____ STORED DATA

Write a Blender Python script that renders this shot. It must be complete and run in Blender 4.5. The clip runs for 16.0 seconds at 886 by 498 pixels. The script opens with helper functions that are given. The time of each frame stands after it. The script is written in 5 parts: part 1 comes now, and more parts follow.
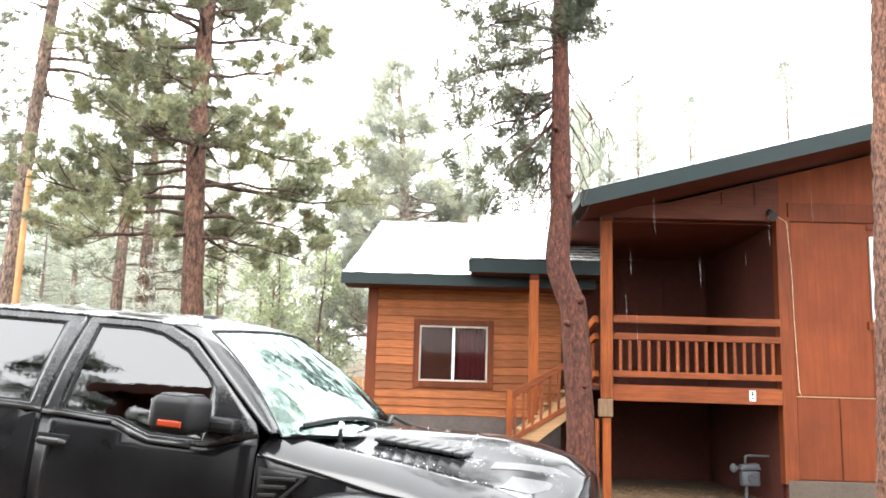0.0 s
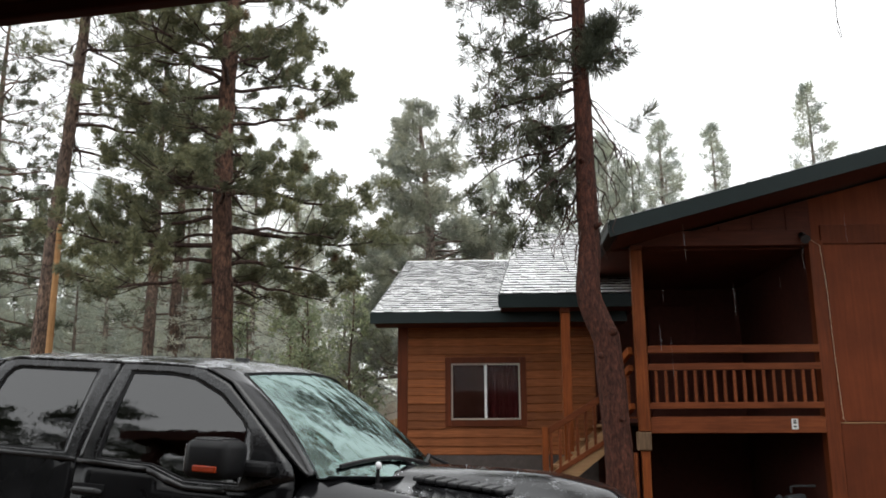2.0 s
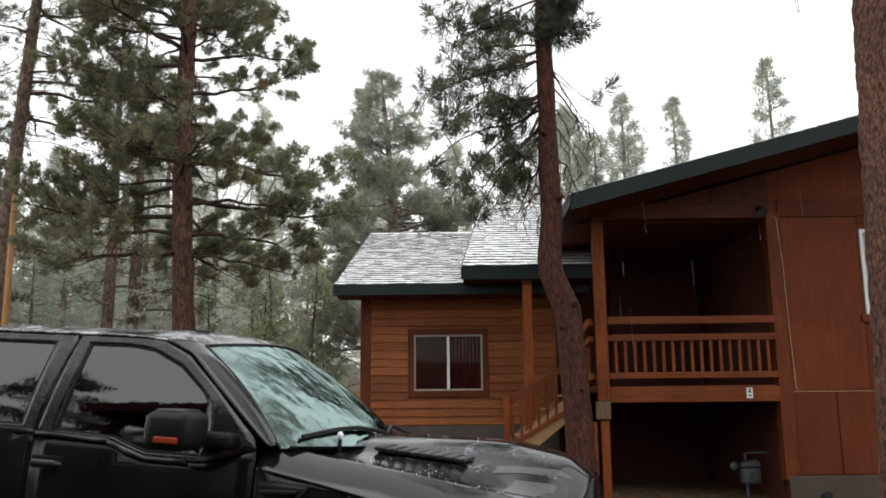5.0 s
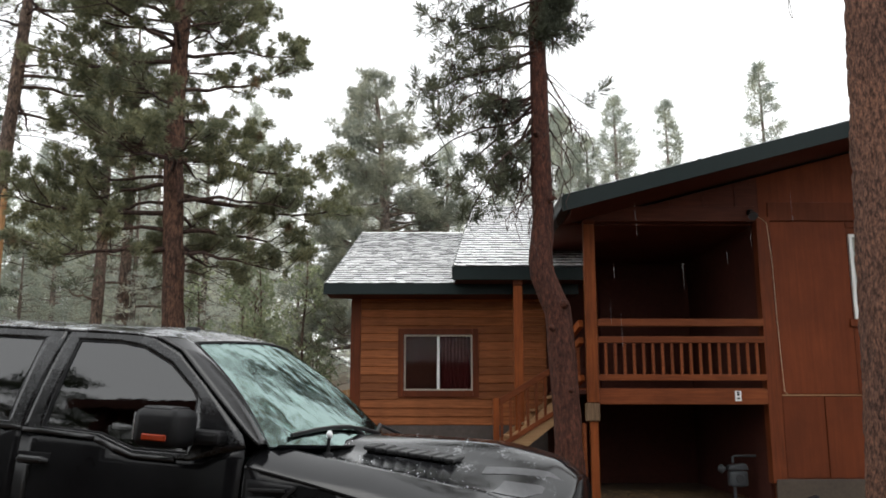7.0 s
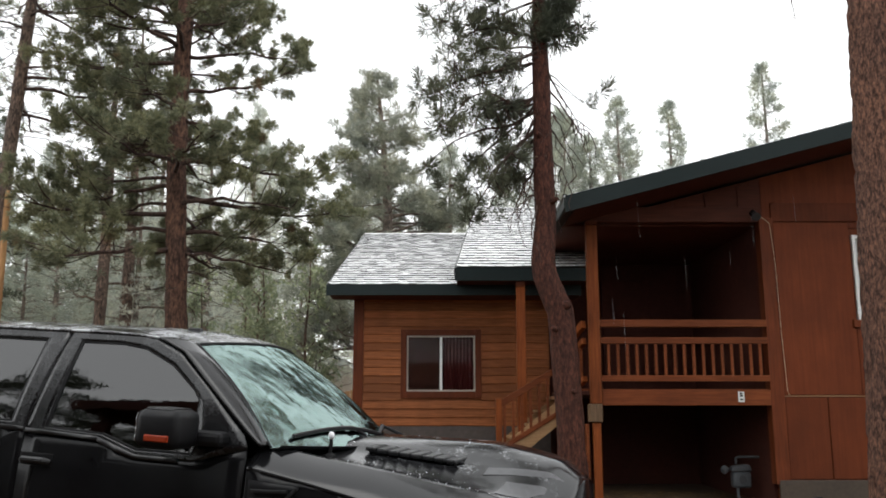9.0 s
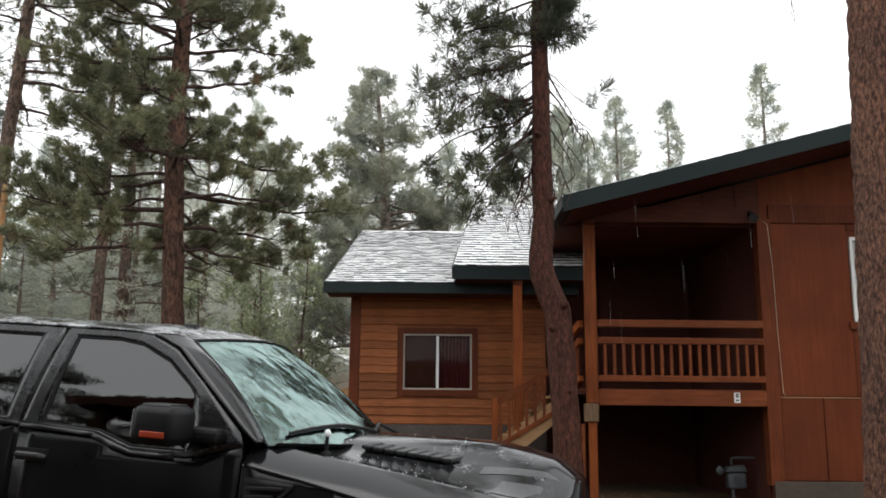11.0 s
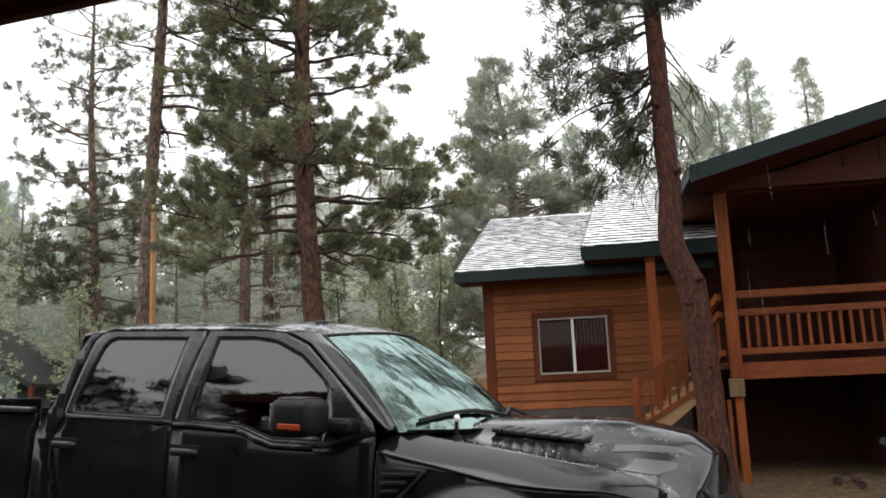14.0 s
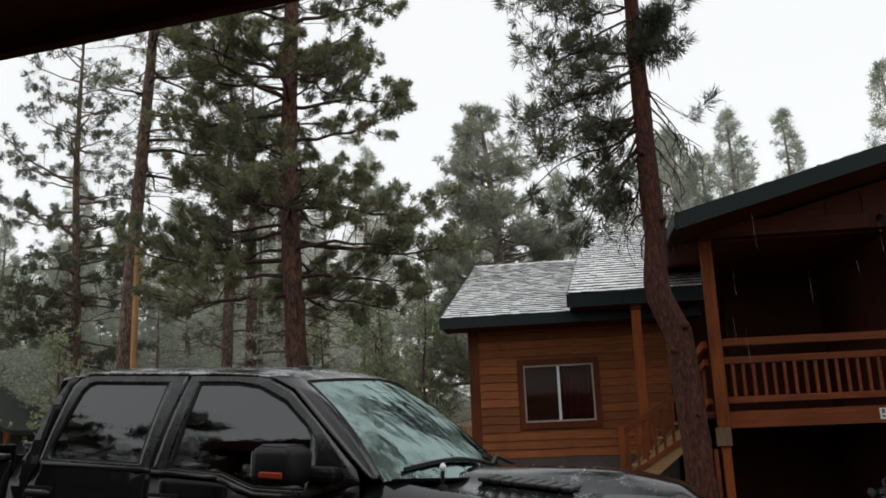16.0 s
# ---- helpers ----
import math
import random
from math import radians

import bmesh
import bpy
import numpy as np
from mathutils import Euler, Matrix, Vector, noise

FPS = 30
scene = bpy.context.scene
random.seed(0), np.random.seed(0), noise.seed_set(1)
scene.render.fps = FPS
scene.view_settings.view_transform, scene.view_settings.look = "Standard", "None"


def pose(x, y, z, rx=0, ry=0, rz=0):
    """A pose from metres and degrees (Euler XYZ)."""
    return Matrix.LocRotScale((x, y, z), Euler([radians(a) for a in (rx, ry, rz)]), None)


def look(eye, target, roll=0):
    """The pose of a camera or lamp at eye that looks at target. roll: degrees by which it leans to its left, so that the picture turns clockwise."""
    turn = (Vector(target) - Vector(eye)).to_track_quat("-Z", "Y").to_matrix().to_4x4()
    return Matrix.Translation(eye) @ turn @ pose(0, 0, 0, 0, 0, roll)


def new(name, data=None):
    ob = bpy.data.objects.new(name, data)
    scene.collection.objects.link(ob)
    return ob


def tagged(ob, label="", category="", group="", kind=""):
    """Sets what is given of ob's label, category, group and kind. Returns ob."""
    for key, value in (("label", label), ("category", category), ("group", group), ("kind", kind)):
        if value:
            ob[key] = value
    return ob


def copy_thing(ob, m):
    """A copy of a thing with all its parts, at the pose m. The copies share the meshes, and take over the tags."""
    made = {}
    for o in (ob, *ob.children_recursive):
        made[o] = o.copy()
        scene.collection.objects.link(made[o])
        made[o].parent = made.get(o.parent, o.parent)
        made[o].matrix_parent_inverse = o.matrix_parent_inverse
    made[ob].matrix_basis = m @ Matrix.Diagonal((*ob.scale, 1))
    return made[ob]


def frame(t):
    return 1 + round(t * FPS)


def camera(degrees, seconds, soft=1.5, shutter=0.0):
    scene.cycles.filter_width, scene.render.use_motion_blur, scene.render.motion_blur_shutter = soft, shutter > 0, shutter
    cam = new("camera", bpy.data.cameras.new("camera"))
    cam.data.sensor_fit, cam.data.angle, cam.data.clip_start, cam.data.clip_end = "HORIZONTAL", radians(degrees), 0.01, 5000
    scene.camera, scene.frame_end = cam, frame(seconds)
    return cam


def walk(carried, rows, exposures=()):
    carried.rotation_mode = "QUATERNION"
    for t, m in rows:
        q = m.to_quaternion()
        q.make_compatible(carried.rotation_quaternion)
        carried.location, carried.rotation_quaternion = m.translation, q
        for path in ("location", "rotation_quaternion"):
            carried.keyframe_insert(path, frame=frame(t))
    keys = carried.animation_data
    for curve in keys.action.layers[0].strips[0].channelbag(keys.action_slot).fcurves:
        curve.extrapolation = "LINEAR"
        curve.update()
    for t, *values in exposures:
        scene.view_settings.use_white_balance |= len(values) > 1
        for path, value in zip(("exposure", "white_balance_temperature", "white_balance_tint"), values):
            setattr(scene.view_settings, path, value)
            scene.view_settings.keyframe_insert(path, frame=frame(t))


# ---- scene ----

________

EXERCISE BRIEF: All of the data above should be quoted exactly, except for the pictures.

CORRECT RESPONSE:
Write a Blender Python script that renders this shot. It must be complete and run in Blender 4.5. The clip runs for 16.0 seconds at 886 by 498 pixels. The script opens with helper functions that are given. The time of each frame stands after it. The script is written in 5 parts: part 1 comes now, and more parts follow.
0.0 s
2.0 s
5.0 s
7.0 s
9.0 s
11.0 s
14.0 s
16.0 s
# ---- helpers ----
import math
import random
from math import radians

import bmesh
import bpy
import numpy as np
from mathutils import Euler, Matrix, Vector, noise

FPS = 30
scene = bpy.context.scene
random.seed(0), np.random.seed(0), noise.seed_set(1)
scene.render.fps = FPS
scene.view_settings.view_transform, scene.view_settings.look = "Standard", "None"


def pose(x, y, z, rx=0, ry=0, rz=0):
    """A pose from metres and degrees (Euler XYZ)."""
    return Matrix.LocRotScale((x, y, z), Euler([radians(a) for a in (rx, ry, rz)]), None)


def look(eye, target, roll=0):
    """The pose of a camera or lamp at eye that looks at target. roll: degrees by which it leans to its left, so that the picture turns clockwise."""
    turn = (Vector(target) - Vector(eye)).to_track_quat("-Z", "Y").to_matrix().to_4x4()
    return Matrix.Translation(eye) @ turn @ pose(0, 0, 0, 0, 0, roll)


def new(name, data=None):
    ob = bpy.data.objects.new(name, data)
    scene.collection.objects.link(ob)
    return ob


def tagged(ob, label="", category="", group="", kind=""):
    """Sets what is given of ob's label, category, group and kind. Returns ob."""
    for key, value in (("label", label), ("category", category), ("group", group), ("kind", kind)):
        if value:
            ob[key] = value
    return ob


def copy_thing(ob, m):
    """A copy of a thing with all its parts, at the pose m. The copies share the meshes, and take over the tags."""
    made = {}
    for o in (ob, *ob.children_recursive):
        made[o] = o.copy()
        scene.collection.objects.link(made[o])
        made[o].parent = made.get(o.parent, o.parent)
        made[o].matrix_parent_inverse = o.matrix_parent_inverse
    made[ob].matrix_basis = m @ Matrix.Diagonal((*ob.scale, 1))
    return made[ob]


def frame(t):
    return 1 + round(t * FPS)


def camera(degrees, seconds, soft=1.5, shutter=0.0):
    scene.cycles.filter_width, scene.render.use_motion_blur, scene.render.motion_blur_shutter = soft, shutter > 0, shutter
    cam = new("camera", bpy.data.cameras.new("camera"))
    cam.data.sensor_fit, cam.data.angle, cam.data.clip_start, cam.data.clip_end = "HORIZONTAL", radians(degrees), 0.01, 5000
    scene.camera, scene.frame_end = cam, frame(seconds)
    return cam


def walk(carried, rows, exposures=()):
    carried.rotation_mode = "QUATERNION"
    for t, m in rows:
        q = m.to_quaternion()
        q.make_compatible(carried.rotation_quaternion)
        carried.location, carried.rotation_quaternion = m.translation, q
        for path in ("location", "rotation_quaternion"):
            carried.keyframe_insert(path, frame=frame(t))
    keys = carried.animation_data
    for curve in keys.action.layers[0].strips[0].channelbag(keys.action_slot).fcurves:
        curve.extrapolation = "LINEAR"
        curve.update()
    for t, *values in exposures:
        scene.view_settings.use_white_balance |= len(values) > 1
        for path, value in zip(("exposure", "white_balance_temperature", "white_balance_tint"), values):
            setattr(scene.view_settings, path, value)
            scene.view_settings.keyframe_insert(path, frame=frame(t))


# ---- scene ----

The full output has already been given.